Why did the original Christian church split into the Orthodox Church and Catholic Church?

Orthodox Christianity 101
By Orthodoxy Christianity 101
May 12, 2024

The split between the Catholic Church and the Orthodox Church is a complex and multifaceted event that took place over a period of several centuries. While there are many factors that contributed to the split, one of the main causes was a series of disputes over theological and doctrinal issues, as well as differences in cultural and political practices.

The roots of the split between the Catholic and Orthodox churches can be traced back to the early centuries of Christianity. In the 4th century, the Roman Empire adopted Christianity as its official religion, and the bishop of Rome (the pope) became an important political and spiritual leader. However, despite their shared faith, the Roman and Eastern churches (which later became the Orthodox Church) began to develop differences in their practices and beliefs.

One of the main issues that contributed to the split was the use of Latin in the Western (Roman) Church, while Greek was used in the Eastern (Orthodox) Church. This led to a linguistic divide that exacerbated other cultural and political differences between the two churches.

Another major factor in the split was the concept of papal authority. The pope claimed authority over all other bishops, including those in the Eastern Church. This led to a series of disputes over the power and authority of the pope, and many in the Eastern Church saw this as an attempt by the Western Church to exert control over them.

The final straw came in 1054, when Pope Leo IX and Patriarch Michael I excommunicated each other, officially splitting the two churches. This event, known as the Great Schism, marked the formal division between the Catholic and Orthodox churches.

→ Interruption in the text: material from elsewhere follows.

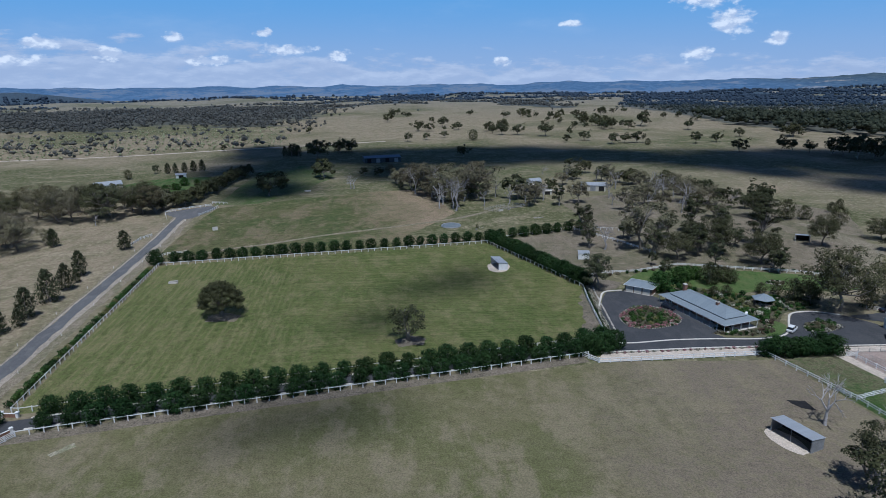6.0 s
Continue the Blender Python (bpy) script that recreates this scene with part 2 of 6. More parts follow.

In the centuries that followed, the two churches continued to develop along separate paths, with the Catholic Church becoming more centralized and hierarchical, while the Orthodox Church maintained a more decentralized and autonomous structure. Today, the Catholic Church is the largest Christian denomination in the world, with over 1.3 billion members, while the Orthodox Church is made up of a number of smaller, independent churches that are united by their common beliefs and practices.

Despite the formal split between the Catholic and Orthodox churches, there have been efforts over the years to bridge the divide and bring the two churches closer together. In 1965, the Catholic Church and the Orthodox Church issued a joint statement, known as the "Balamand Declaration," in which they affirmed their shared beliefs and committed to working towards unity. While significant progress has been made in recent years, there are still many differences that need to be addressed before the two churches can be fully reunited.